Da pochi giorni è in libreria il nuovo studio di Salvatore Mantia intitolato La Novena per la Madonna della Milicia: una spiegazione storico-antropologica, edito da Lo Bono Edizioni. Il libro riporta la prefazione di mons. Corrado Lorefice, arcivescovo di Palermo e di padre Giuseppe Bucaro, antropologo. Il tema centrale è l’interpretazione storico-teologica di un’antica novena di autore anonimo, scritta in dialetto siciliano; ad Altavilla Milicia, dove è presente un santuario mariano, meta di pellegrinaggi, un cantore accompagnato da un fisarmonicista dilettante, la settimana precedente i festeggiamenti della Madonna della Milicia – dal 6 all’8 settembre – canta di notte la Novena, porta per porta. Il libro di Mantia analizza da punto di vista artistico il venerato quadro focalizzando l’attenzione sugli stilemi pittorici e sul problema della committenza, essendo il dipinto tardo-trecentesco, di autore anonimo. Un paragrafo è dedicato al restauro del quadro avvenuto nel 1990 che ha riportato alla luce l’autenticità e l’antica immagine che era coperta da un abito argenteo ottocentesco applicato sull’immagine della Madonna. Vengono analizzate le strofe del canto, mettendo in evidenza il contrasto tra la fede cristiana e quella islamica; infatti la Novena racconta una tradizione oralmente tramandata circa il misterioso ritrovamento del quadro presso la spiaggia del mare. Ciò è inteso come un tòpos agiografico presente in altre leggende di argomento affine. Si discute della paternità della Novena, il cui testo è anonimo. Mantia ha cercato di ricostruire tutti i cantori che nel tempo si sono succeduti. La novena racconta che in un periodo storico imprecisato, ma collocabile al tempo delle incursioni barbaresche nelle coste della Sicilia, un musulmano in un paese del Maghreb ha in casa un quadro raffigurante la Vergine Maria, facente parte del bottino di qualche incursione. E non sapendo chi fosse quella donna raffigurata nel quadro, lo tiene in un suo magazzino come coperchio di una giara. Il servo, di religione cristiana, un giovane fatto prigioniero durante le incursioni, diede al dipinto una degna collocazione.

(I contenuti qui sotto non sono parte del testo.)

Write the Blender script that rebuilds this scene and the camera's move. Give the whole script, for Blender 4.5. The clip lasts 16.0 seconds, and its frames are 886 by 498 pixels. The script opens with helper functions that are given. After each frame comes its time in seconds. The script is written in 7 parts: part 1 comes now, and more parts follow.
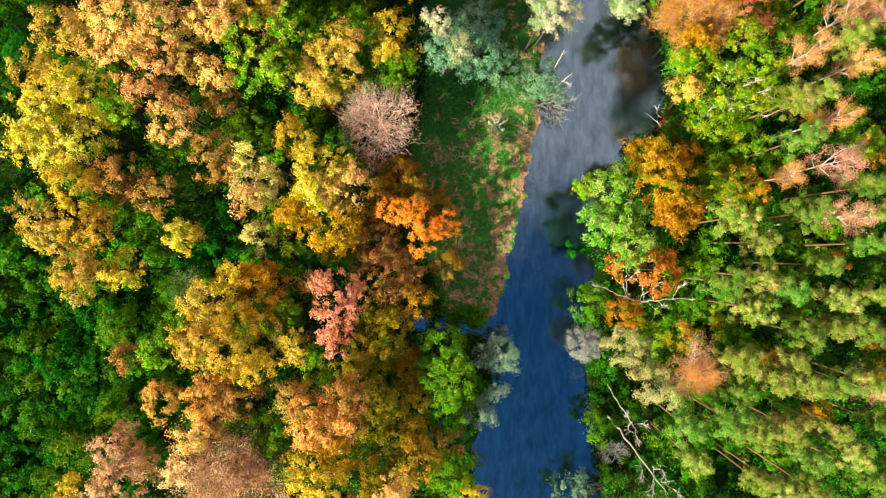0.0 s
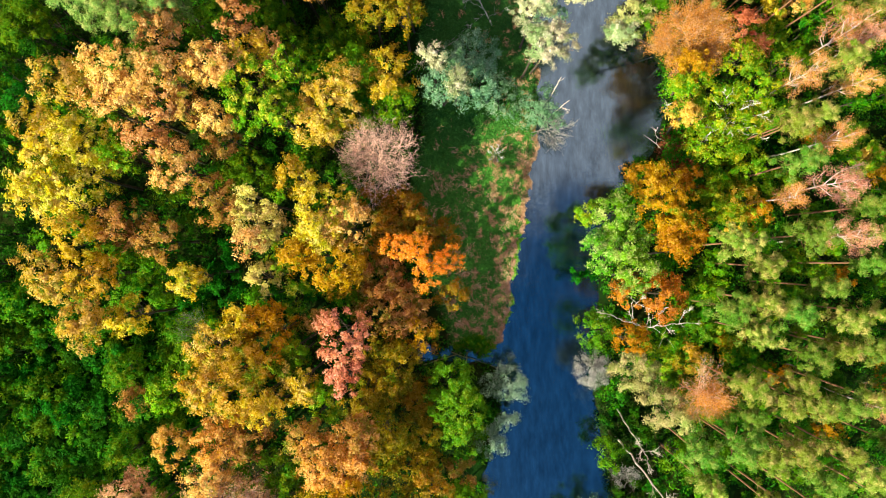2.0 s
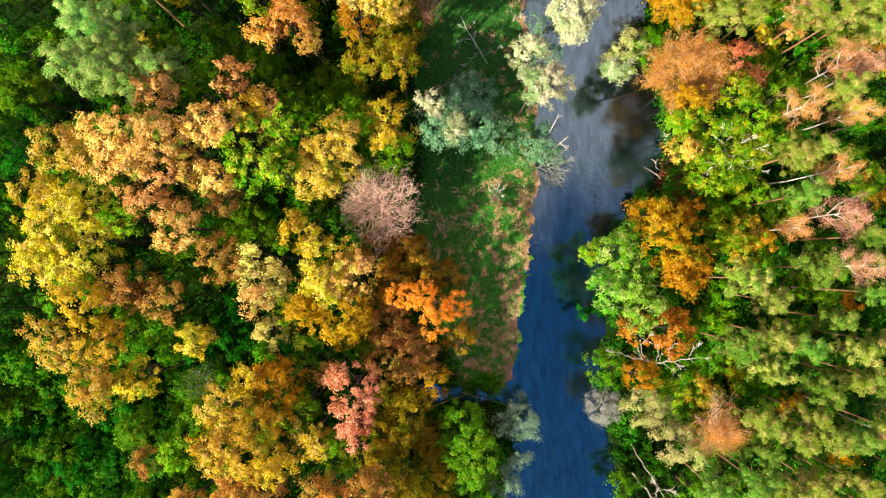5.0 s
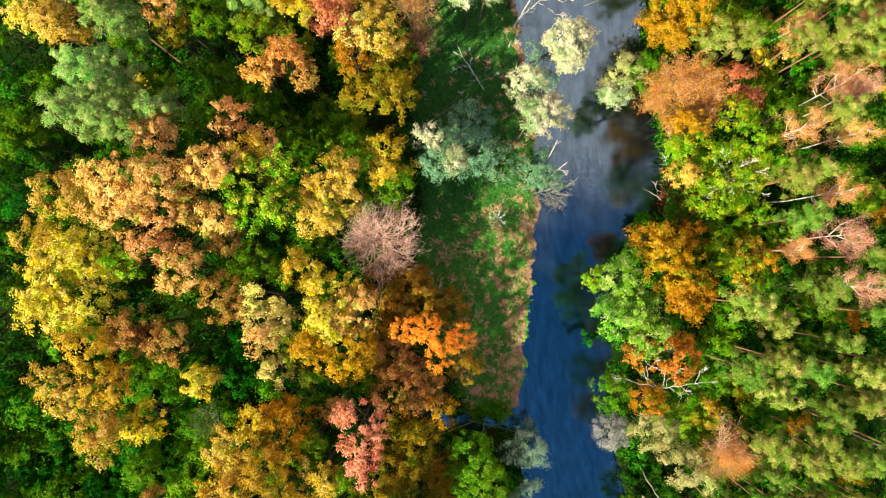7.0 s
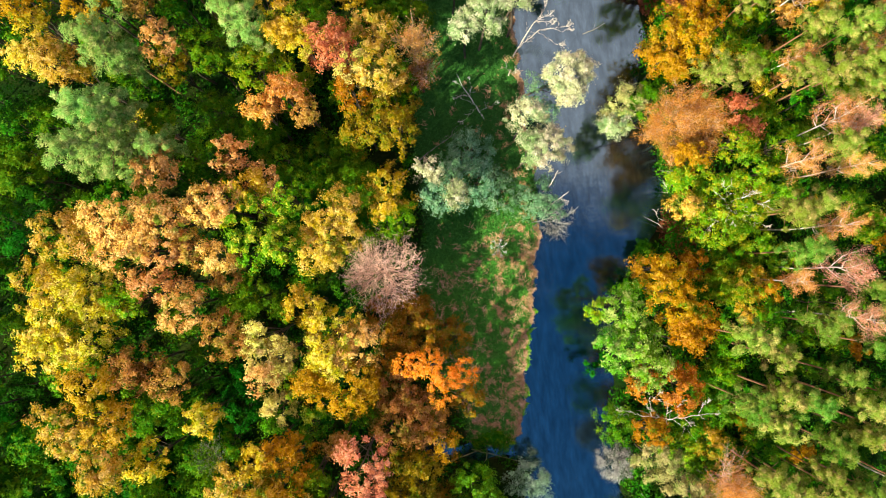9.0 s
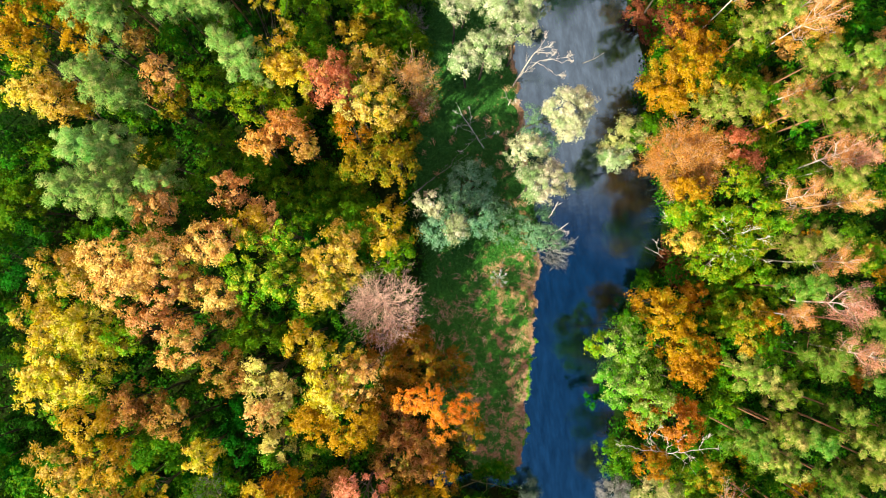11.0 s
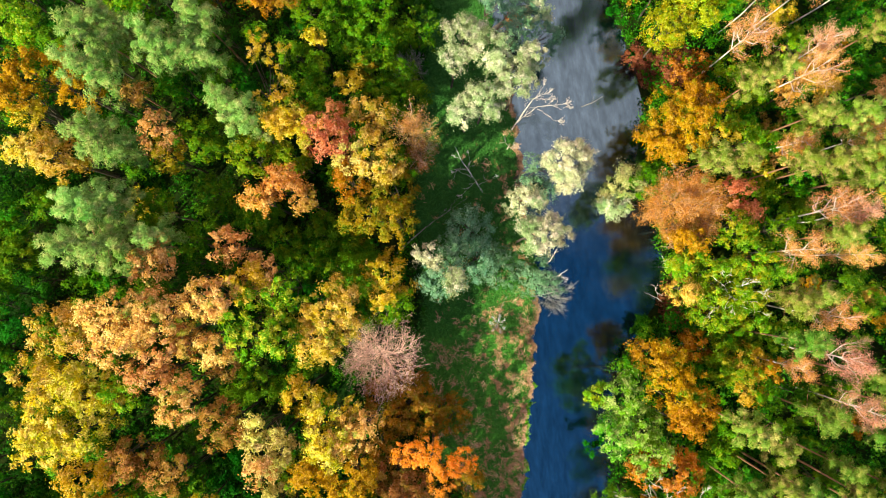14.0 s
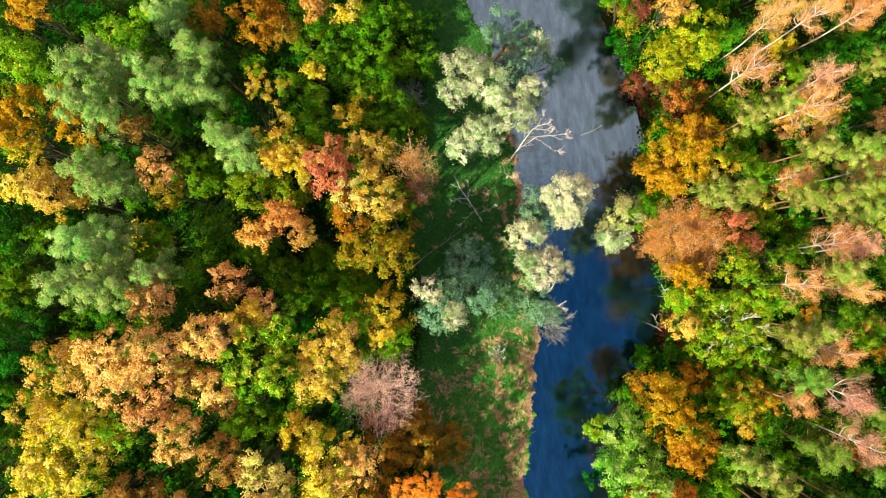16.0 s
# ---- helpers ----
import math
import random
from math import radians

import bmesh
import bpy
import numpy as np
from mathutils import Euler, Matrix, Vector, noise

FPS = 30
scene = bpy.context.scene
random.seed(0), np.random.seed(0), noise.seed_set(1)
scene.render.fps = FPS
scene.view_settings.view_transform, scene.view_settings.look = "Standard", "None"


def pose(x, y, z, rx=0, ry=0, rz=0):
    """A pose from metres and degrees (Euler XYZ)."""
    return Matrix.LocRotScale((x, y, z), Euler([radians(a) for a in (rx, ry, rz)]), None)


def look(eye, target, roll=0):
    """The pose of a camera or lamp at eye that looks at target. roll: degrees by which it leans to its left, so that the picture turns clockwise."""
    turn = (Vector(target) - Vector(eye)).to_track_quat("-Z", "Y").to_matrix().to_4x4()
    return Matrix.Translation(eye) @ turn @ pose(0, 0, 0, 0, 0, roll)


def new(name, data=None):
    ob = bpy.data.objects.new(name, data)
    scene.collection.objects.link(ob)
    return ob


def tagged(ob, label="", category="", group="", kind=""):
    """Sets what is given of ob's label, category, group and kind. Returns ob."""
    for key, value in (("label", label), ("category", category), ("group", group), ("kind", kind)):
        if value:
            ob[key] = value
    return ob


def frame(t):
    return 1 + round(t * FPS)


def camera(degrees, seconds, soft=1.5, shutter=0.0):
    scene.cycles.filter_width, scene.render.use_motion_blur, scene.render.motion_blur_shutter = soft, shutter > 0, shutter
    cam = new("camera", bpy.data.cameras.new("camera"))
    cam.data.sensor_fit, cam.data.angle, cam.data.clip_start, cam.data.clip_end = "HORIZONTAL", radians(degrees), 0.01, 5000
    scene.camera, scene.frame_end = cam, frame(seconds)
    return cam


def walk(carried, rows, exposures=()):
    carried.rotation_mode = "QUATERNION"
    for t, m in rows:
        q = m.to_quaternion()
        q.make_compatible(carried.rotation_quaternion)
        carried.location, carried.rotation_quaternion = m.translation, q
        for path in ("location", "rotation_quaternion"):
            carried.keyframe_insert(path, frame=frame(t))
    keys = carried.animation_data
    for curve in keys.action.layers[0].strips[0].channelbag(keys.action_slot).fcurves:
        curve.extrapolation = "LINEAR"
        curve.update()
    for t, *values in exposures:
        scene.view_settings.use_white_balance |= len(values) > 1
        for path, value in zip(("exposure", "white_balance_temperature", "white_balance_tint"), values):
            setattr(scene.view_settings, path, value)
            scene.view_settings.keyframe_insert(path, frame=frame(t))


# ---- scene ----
FOV = 70.0
cam = camera(FOV, 16.0, soft=1.15)
# seconds, east, north, tilt north, tilt east, turn; the drone keeps 80 m above the water
PATH = [
    (0.0, -0.000, -0.000, 0.002, -0.000, 0.000),
    (0.5, -0.076, 0.792, 0.112, 0.017, -0.498),
    (1.0, -0.149, 1.582, 0.219, 0.035, -1.081),
    (1.5, -0.225, 2.364, 0.320, 0.054, -1.628),
    (2.0, -0.294, 3.111, 0.407, 0.071, -2.081),
    (2.5, -0.345, 3.847, 0.485, 0.084, -2.469),
    (3.0, -0.387, 4.591, 0.558, 0.095, -2.822),
    (3.5, -0.436, 5.347, 0.627, 0.106, -3.216),
    (4.0, -0.481, 6.095, 0.691, 0.117, -3.683),
    (6.5, -0.548, 9.958, 1.009, 0.142, -6.027),
    (7.0, -0.527, 10.759, 1.074, 0.140, -6.400),
    (7.5, -0.501, 11.579, 1.137, 0.138, -6.667),
    (8.0, -0.460, 12.414, 1.195, 0.133, -6.811),
    (8.5, -0.408, 13.266, 1.248, 0.126, -6.868),
    (9.0, -0.339, 14.134, 1.293, 0.114, -6.890),
    (11.5, 0.098, 18.512, 1.471, 0.035, -6.881),
    (12.0, 0.196, 19.391, 1.499, 0.021, -6.912),
    (12.5, 0.297, 20.286, 1.522, 0.009, -6.932),
    (13.0, 0.407, 21.186, 1.541, 0.001, -6.932),
    (13.5, 0.547, 22.085, 1.559, -0.011, -6.925),
    (14.0, 0.693, 22.980, 1.577, -0.021, -6.938),
    (14.5, 0.827, 23.852, 1.591, -0.028, -6.961),
    (15.0, 0.960, 24.723, 1.606, -0.032, -6.965),
    (15.5, 1.087, 25.611, 1.625, -0.034, -6.966),
    (16.0, 1.193, 26.504, 1.646, -0.031, -6.977),
]
walk(cam, [(t, pose(x, y, 80.0, tilt, side, turn)) for t, x, y, tilt, side, turn in PATH], exposures=[(0.0, 0.84), (16.0, 0.84)])

# ---- light ----
SUN_FROM = Vector((-0.77, -0.64, 0.0)).normalized()
SUN_UP = 37.5
world = bpy.data.worlds.new("sky")
scene.world = world
world.use_nodes = True
nt = world.node_tree
for n in list(nt.nodes):
    nt.nodes.remove(n)
sky = nt.nodes.new("ShaderNodeTexSky")
sky.sky_type = "NISHITA"
sky.sun_disc = False
sky.sun_elevation = radians(SUN_UP)
sky.sun_rotation = math.atan2(SUN_FROM.x, SUN_FROM.y)
geo = nt.nodes.new("ShaderNodeTexCoord")
stretch = nt.nodes.new("ShaderNodeMapping")
stretch.inputs["Scale"].default_value = (7.0, 5.0, 2.0)
puffs = nt.nodes.new("ShaderNodeTexNoise")
puffs.inputs["Scale"].default_value = 1.0
puffs.inputs["Detail"].default_value = 6.0
puffs.inputs["Roughness"].default_value = 0.6
split = nt.nodes.new("ShaderNodeSeparateXYZ")
bank = nt.nodes.new("ShaderNodeMath")          # the cloud bank thickens to the north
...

Pertanto il padrone un giorno chiese chi fosse quella donna raffigurata nel quadro. E con sottili spiegazioni teologiche cristiane il servo cercava di fargli capire che si trattava della Madonna. Allora non comprendendo il mistero dell’Incarnazione della Vergine Maria, l’islamico si convinse che quel quadro fosse per lui una iettatura e quindi ordinò al servo di andarlo a buttare in mare. Il servo non volle gettarlo in mare senza un’adeguata protezione, ma rinchiuse il dipinto in una cassa che dopo tempo fu misteriosamente ritrovata nei pressi della spiaggia della Milicia. Messolo sopra un carro, venne trainato da buoi sino all’abitato, dove fu oggetto di venerazione e in suo onore si costruì una cappella. Molti furono i miracoli. Ma il libro contiene anche le varianti della leggenda che da tempo si tramandano oralmente.
Il libro riporta un nuovo contributo, inedito; è stato infatti ritrovato da Salvatore Mantia presso l’archivio storico del Conservatorio di musica di Palermo una partitura ottocentesca del maestro Antonino Pasculli, la quale sinora si riteneva perduta. La fantasia musicale si intitola appunto l’8 Settembre ad Altavilla. E ne parla l’antropologo Giuseppe Pitré nel suo volume Feste popolari in Sicilia. Il libro di Mantia è corredato da illustrazioni di Gianni Ballistreri e da fotografie della festa di Altavilla.